Workshop:PAW-ATM 2020: The 3rd Annual Parallel Applications Workshop, Alternatives To MPI+X
Authors: John Shalf (Lawrence Berkeley National Laboratory)
Abstract: Moore’s Law is a techno-economic model that has enabled the IT industry to double the performance and functionality of digital electronics roughly every 2 years within a fixed cost, power and area. This expectation has led to a relatively stable ecosystem (e.g. electronic design automation tools, compilers, simulators and emulators) built around general-purpose processor technologies, such as the x86, ARM and Power instruction set architectures. However, the historical improvements in performance offered by successive generations of lithography are waning while costs for new chip generations are growing rapidly.
In the near term, the most practical path to continued performance growth will be architectural specialization in the form of many different kinds of accelerators. New software implementations, and in many cases new mathematical models and algorithmic approaches, are necessary to advance the science that can be done with these specialized architecture. This trend will not only continue but also intensify as the transition from multi-core systems to hybrid systems has already caused many teams to re-factor and redesign their implementations. But the next step to systems that exploit not just one type of accelerator but a full range of heterogeneous architectures will require more fundamental and disruptive changes in algorithm and software approaches. This applies to the broad range of algorithms used in simulation, data analysis and learning. New programming models or low-level software constructs that hide the details of the architecture from the implementation can make future programming less time-consuming, but they will not eliminate nor in many cases even mitigate the need to redesign algorithms. Future software development will not be tractable if a completely different code base is required for each different variant of a specialized system.

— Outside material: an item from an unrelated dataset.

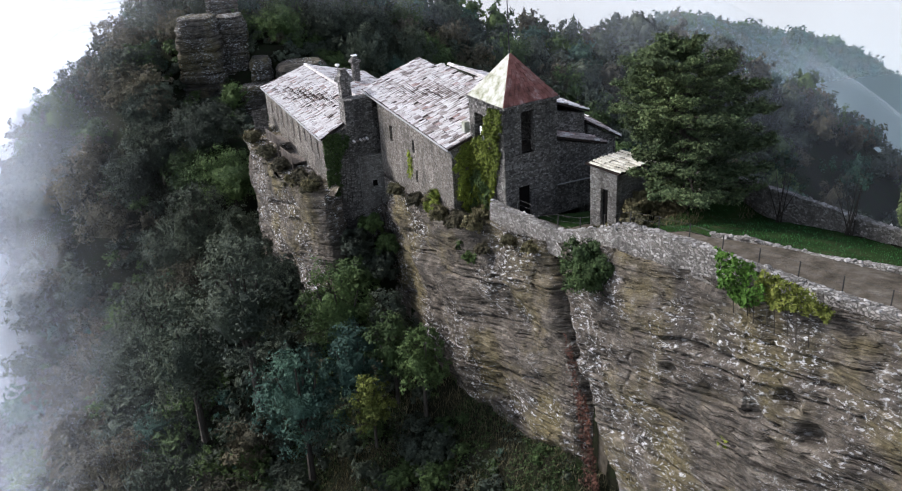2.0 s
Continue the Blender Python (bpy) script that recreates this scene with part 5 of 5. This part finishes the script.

The aspirational desire for “minimizing the number of lines of code that must be changed to migrate to different systems with different arrangements of specialization” is encapsulated in the loaded phrase “Performance Portability.” However, performance portability is likely not an achievable goal if we attempt to do it using imperative languages like Fortran and C/C++. There is simply not enough flexibility built in to the specification of the algorithm for a compiler to do anything other than what the algorithm designer explicitly stated in their code. To make this future of diverse accelerators usable and accessible in the former case will require the co-design of new compiler technology and domain- specific languages (DSLs) designed around the requirements of the target computational motifs (the 13 motifs that extended Phil Colella’s original Dwarfs of algorithmic methods). The higher levels of abstraction and declarative semantics offered by DSLs enable more degrees of freedom to optimally map the algorithms onto diverse hardware than traditional imperative languages that over-prescribe the solution. Because this will drastically increase the complexity of the mapping problem, new mathematics for optimization will be developed, along with better performance introspection (both hardware and software mechanisms for online performance introspection) through extensions to the roofline model. Use of ML/AI technologies will be essential to enable analysis and automation of dynamic optimizations.